Stated exercise:
Without including any pictures, write out the listing below exactly.
__________
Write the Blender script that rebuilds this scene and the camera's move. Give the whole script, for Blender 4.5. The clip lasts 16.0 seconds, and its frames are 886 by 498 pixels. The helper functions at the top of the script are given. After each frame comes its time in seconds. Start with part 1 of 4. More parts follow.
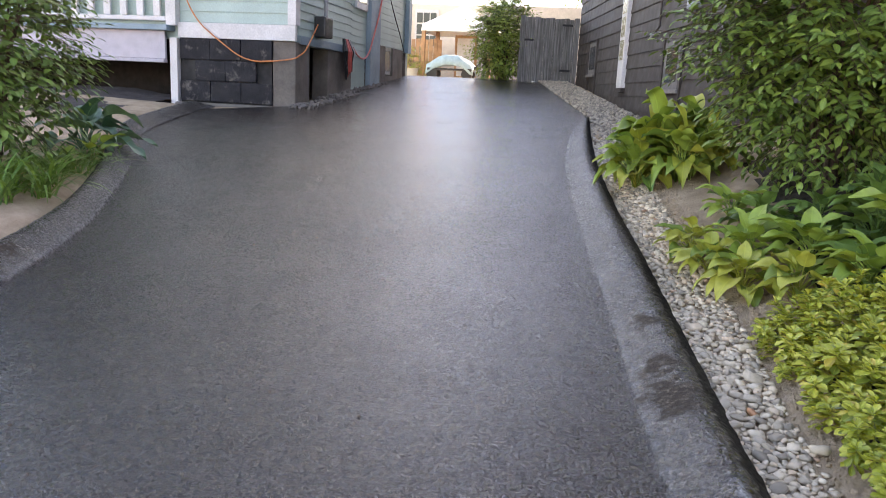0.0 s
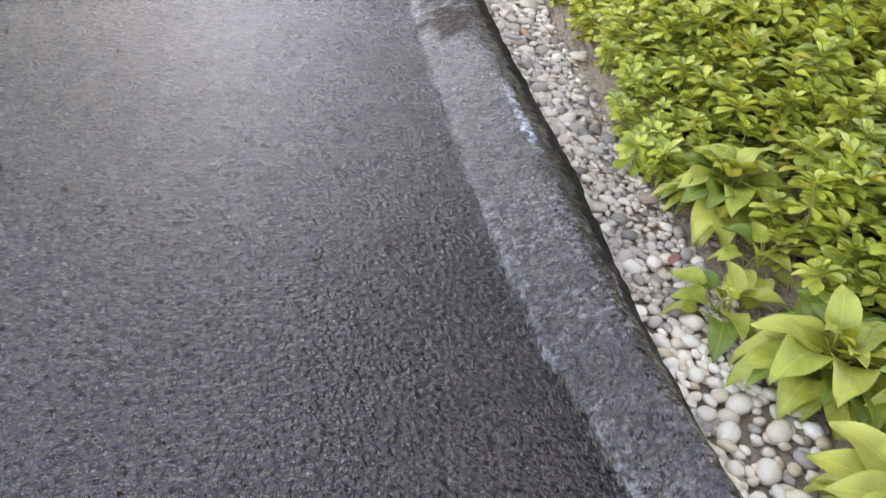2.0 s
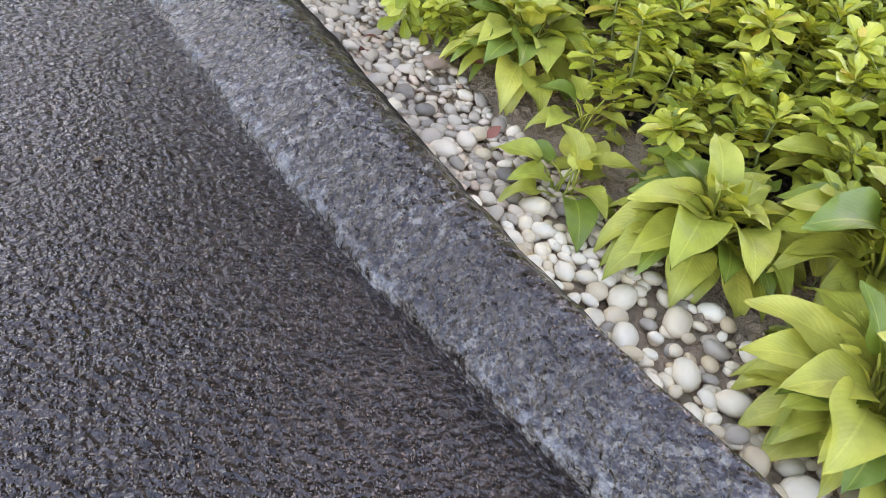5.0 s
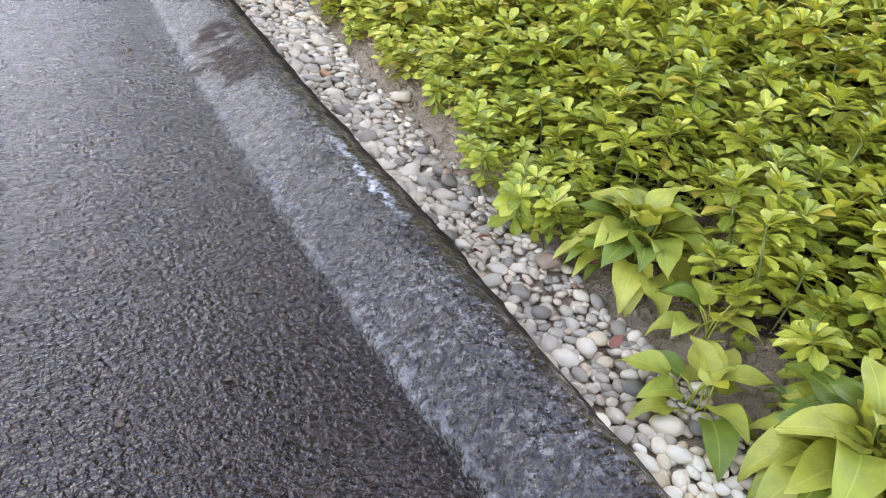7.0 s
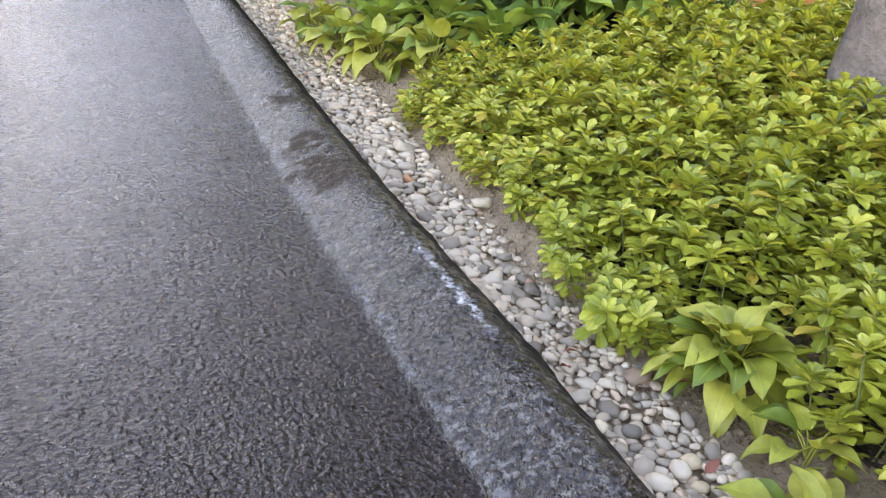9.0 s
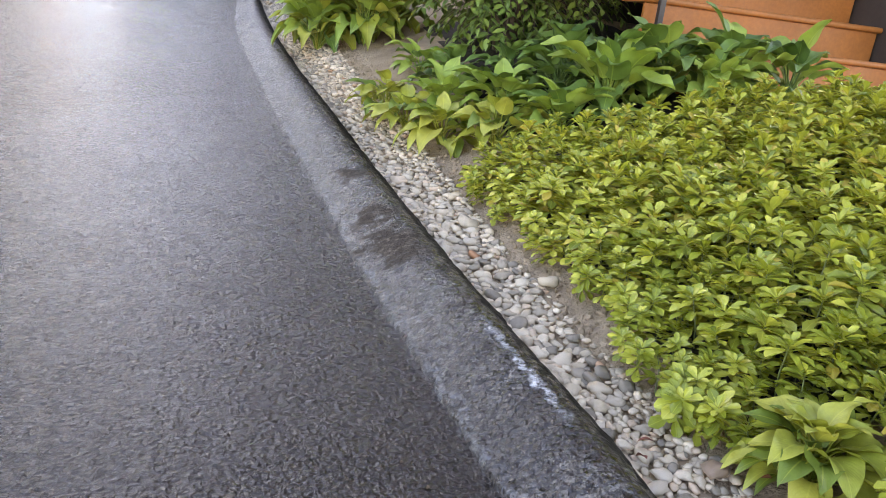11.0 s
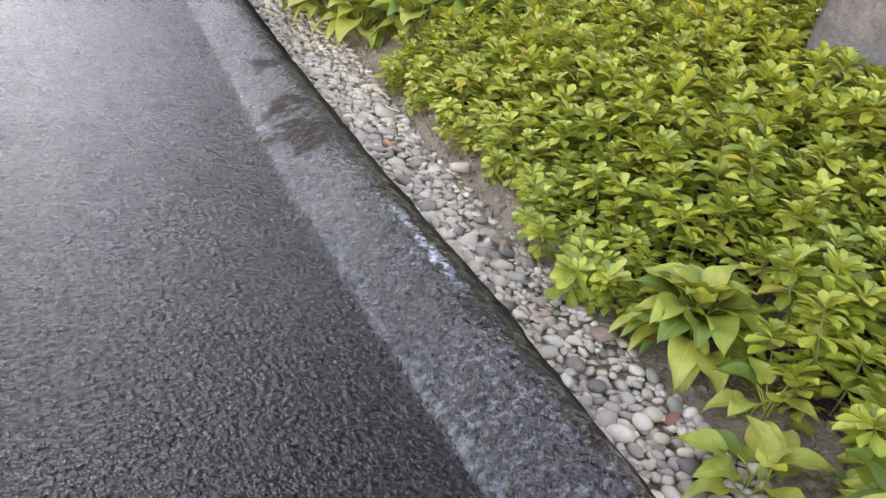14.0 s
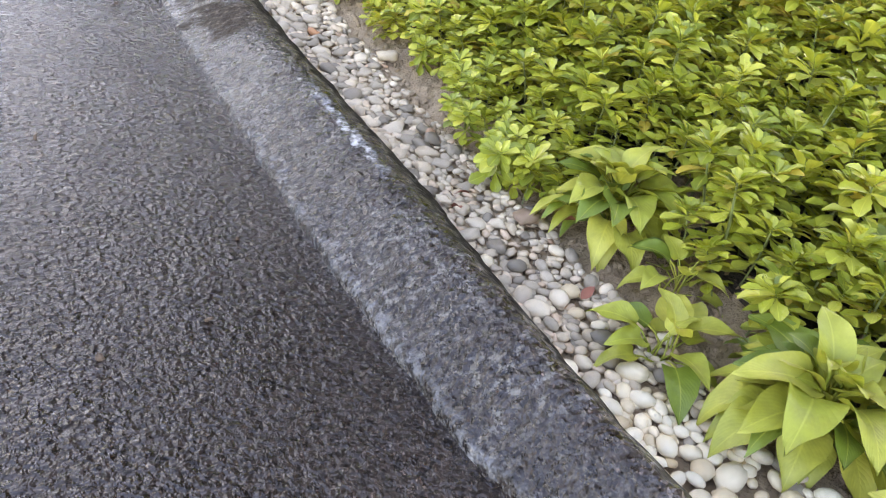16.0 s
__________
Complete response:
Write the Blender script that rebuilds this scene and the camera's move. Give the whole script, for Blender 4.5. The clip lasts 16.0 seconds, and its frames are 886 by 498 pixels. The helper functions at the top of the script are given. After each frame comes its time in seconds. Start with part 1 of 4. More parts follow.
0.0 s
2.0 s
5.0 s
7.0 s
9.0 s
11.0 s
14.0 s
16.0 s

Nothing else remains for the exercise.